Task: State the number of lines, and only that number, in which the word "from" appears.

**********

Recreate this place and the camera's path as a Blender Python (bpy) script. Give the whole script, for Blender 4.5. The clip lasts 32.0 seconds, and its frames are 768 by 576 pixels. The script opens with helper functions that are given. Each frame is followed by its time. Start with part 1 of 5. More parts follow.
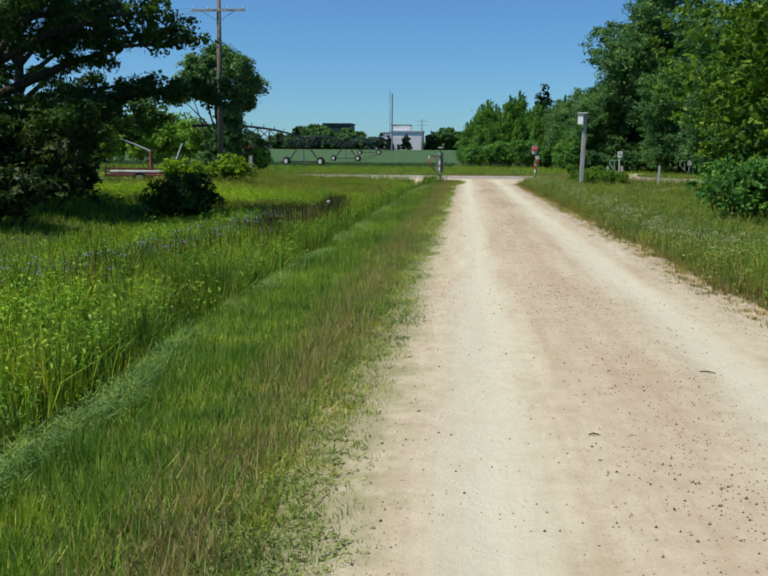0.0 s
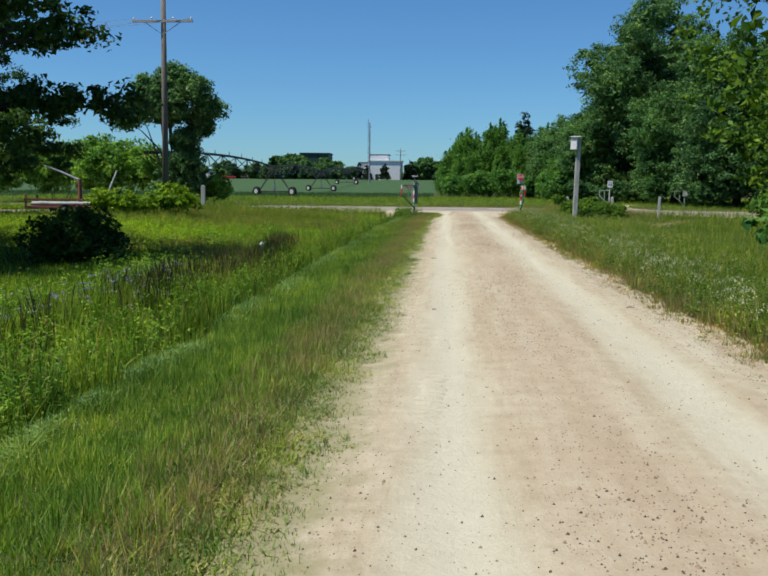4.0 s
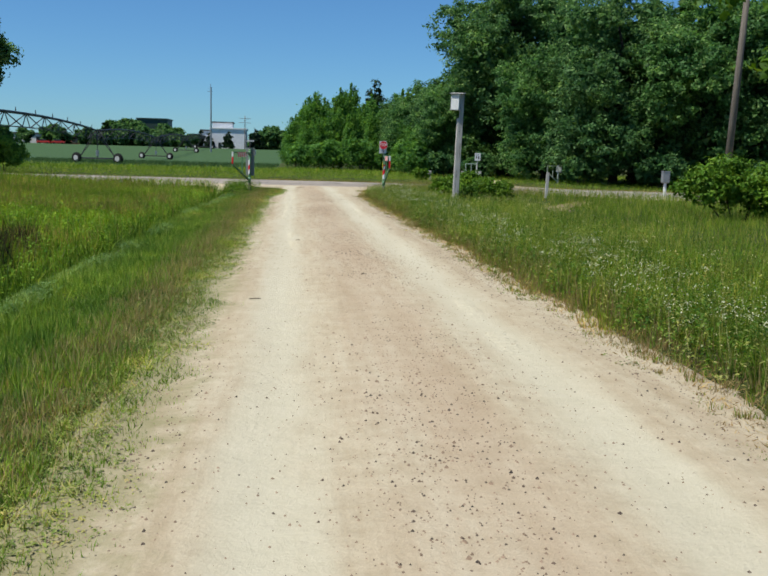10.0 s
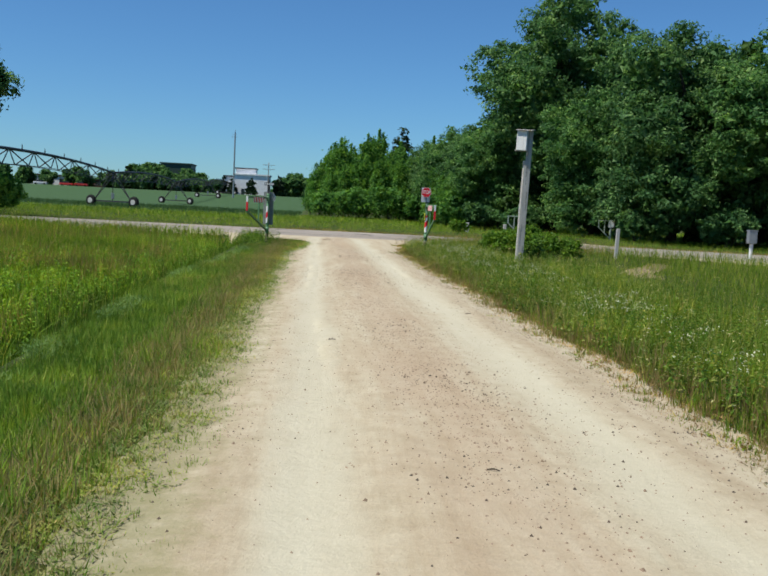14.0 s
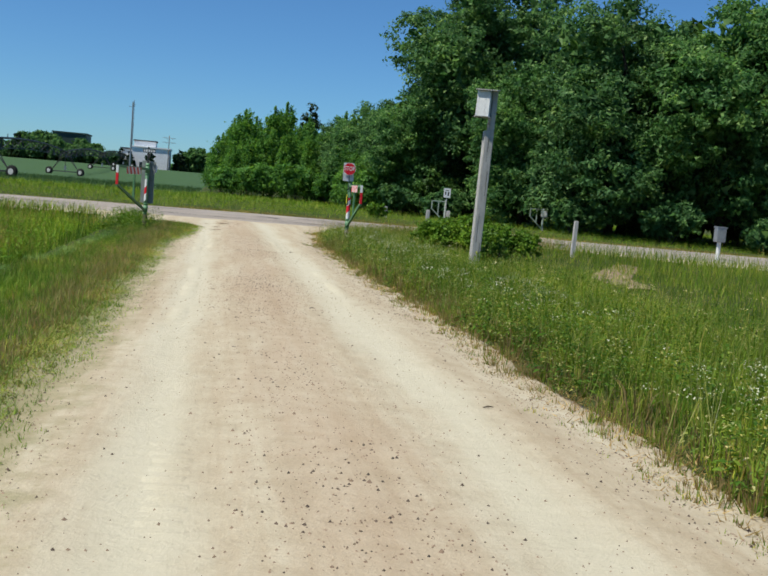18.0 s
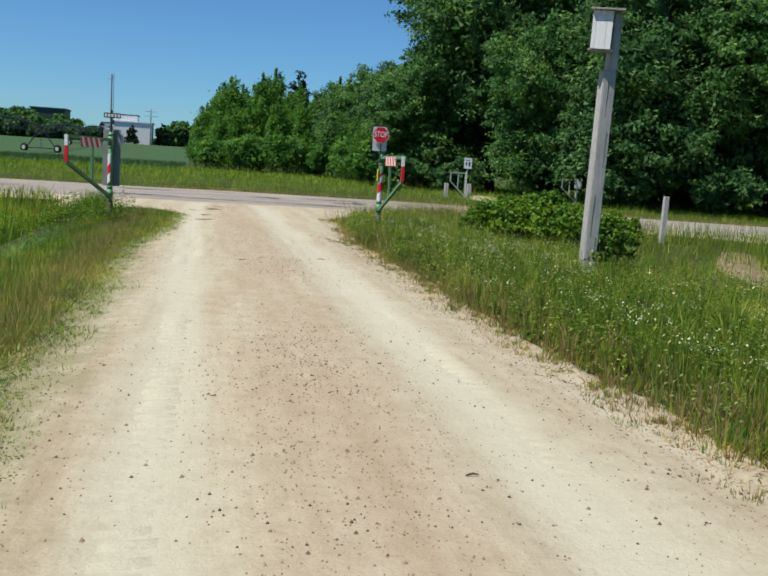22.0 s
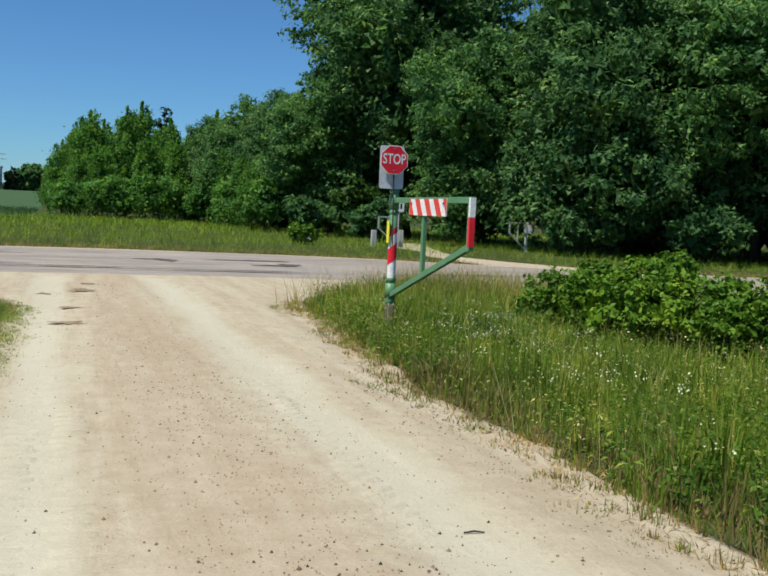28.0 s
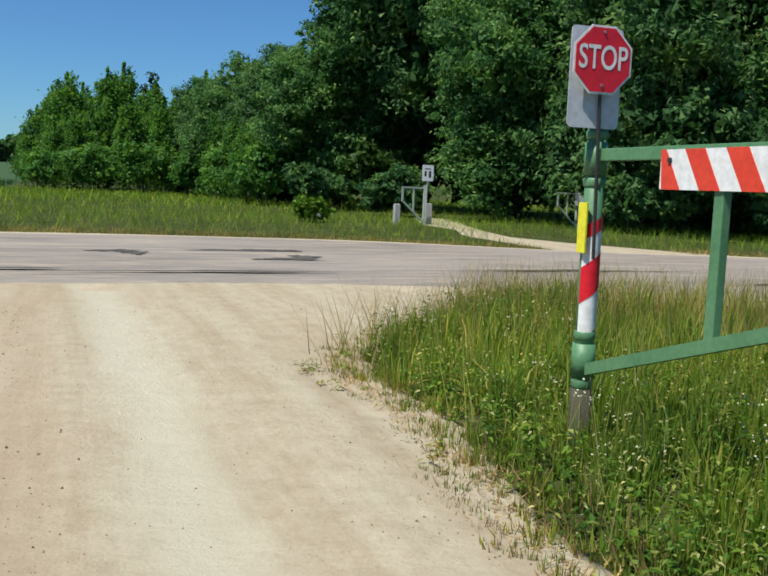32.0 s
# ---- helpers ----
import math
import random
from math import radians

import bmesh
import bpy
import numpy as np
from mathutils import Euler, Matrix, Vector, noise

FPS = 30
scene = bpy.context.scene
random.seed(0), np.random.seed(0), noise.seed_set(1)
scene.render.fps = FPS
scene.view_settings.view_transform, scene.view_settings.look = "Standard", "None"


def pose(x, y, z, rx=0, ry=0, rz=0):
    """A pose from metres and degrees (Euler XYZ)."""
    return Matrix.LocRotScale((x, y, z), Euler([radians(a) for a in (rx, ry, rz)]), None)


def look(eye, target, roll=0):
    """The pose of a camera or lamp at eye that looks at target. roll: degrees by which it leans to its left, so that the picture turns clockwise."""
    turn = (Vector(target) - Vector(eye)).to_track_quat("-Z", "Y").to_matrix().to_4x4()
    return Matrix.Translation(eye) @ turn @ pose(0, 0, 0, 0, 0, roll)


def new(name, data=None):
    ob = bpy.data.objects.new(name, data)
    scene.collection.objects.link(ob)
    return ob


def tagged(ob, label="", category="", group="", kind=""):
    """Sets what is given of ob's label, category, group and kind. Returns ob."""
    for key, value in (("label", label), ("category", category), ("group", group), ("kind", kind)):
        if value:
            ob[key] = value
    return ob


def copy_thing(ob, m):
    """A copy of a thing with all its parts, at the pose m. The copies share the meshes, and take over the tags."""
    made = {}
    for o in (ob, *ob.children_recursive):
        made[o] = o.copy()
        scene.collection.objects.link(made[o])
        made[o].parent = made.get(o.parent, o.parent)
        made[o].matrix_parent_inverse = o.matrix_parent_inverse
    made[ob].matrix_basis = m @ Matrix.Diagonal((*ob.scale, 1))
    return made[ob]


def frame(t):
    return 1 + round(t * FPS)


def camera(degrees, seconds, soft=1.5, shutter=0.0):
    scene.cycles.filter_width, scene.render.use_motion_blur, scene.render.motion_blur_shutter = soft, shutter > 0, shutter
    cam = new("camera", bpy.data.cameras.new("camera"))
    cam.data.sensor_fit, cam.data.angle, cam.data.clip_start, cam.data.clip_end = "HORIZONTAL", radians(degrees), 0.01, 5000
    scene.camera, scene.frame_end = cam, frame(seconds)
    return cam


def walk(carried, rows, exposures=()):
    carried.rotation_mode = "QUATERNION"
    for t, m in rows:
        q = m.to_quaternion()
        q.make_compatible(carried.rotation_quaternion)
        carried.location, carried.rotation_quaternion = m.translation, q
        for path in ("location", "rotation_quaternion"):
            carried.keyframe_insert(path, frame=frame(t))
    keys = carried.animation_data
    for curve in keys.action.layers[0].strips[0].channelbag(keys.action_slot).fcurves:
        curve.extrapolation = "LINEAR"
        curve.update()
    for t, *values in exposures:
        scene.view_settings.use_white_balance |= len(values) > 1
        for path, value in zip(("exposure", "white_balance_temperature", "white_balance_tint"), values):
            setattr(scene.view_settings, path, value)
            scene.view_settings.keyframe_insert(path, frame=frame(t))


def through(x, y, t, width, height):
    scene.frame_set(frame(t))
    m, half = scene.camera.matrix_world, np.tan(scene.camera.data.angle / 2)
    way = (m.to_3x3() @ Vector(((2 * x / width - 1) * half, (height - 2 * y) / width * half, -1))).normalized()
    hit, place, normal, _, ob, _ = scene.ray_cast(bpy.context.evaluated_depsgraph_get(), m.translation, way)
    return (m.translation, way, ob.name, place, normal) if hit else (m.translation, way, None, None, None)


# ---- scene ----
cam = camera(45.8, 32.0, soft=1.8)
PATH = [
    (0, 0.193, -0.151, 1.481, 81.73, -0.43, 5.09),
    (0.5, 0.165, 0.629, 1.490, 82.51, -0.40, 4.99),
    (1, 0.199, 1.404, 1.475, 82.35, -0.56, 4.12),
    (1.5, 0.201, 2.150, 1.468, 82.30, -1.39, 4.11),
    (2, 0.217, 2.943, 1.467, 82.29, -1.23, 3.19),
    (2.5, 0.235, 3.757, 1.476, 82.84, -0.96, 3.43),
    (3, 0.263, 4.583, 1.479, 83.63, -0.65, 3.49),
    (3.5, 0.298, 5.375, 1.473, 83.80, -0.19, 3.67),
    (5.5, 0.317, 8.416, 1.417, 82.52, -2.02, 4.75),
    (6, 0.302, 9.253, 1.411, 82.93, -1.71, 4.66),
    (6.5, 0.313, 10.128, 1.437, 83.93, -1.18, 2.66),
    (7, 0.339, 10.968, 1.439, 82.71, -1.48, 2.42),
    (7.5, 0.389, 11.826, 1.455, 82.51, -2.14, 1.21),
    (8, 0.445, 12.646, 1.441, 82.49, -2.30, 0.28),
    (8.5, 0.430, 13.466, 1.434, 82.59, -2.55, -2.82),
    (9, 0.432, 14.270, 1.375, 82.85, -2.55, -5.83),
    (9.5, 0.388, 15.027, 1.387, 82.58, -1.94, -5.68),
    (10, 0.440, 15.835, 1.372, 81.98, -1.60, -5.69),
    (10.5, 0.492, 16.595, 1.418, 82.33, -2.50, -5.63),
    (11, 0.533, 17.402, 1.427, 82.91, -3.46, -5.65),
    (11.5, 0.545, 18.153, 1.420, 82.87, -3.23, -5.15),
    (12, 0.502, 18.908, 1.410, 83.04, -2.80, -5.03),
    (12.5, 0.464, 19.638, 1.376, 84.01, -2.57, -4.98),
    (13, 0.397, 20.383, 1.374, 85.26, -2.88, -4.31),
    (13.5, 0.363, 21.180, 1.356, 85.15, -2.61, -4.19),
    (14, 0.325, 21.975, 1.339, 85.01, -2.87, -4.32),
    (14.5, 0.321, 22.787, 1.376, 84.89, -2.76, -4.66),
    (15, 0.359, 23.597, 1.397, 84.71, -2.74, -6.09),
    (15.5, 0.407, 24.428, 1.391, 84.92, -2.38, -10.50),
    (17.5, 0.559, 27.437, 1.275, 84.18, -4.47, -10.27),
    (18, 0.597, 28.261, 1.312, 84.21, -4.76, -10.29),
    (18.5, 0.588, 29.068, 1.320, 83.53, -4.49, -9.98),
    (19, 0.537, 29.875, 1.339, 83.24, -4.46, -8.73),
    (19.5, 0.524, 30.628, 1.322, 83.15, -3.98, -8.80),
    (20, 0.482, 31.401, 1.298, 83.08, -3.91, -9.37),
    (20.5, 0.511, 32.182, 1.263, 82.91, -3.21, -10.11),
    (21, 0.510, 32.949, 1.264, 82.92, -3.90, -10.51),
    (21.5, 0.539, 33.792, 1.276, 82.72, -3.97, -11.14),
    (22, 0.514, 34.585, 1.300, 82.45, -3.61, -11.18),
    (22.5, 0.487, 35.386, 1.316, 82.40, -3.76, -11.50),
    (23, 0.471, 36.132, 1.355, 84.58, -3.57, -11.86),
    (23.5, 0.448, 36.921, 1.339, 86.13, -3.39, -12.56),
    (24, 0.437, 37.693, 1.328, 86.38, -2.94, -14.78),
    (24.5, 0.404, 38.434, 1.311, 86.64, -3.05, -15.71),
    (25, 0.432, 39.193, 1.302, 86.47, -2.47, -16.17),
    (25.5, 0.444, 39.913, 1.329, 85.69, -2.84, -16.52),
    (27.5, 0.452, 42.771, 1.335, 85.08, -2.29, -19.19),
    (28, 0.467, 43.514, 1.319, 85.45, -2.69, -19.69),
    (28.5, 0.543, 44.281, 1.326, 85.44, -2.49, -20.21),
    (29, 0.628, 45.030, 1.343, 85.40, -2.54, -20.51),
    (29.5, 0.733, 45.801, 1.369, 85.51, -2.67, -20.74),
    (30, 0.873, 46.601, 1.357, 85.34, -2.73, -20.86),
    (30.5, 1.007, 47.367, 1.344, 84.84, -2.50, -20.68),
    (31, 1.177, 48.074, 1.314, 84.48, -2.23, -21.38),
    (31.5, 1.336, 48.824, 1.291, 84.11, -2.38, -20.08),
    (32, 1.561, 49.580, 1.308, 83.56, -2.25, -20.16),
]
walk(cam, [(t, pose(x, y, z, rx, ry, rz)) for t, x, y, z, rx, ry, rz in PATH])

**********

The output: 3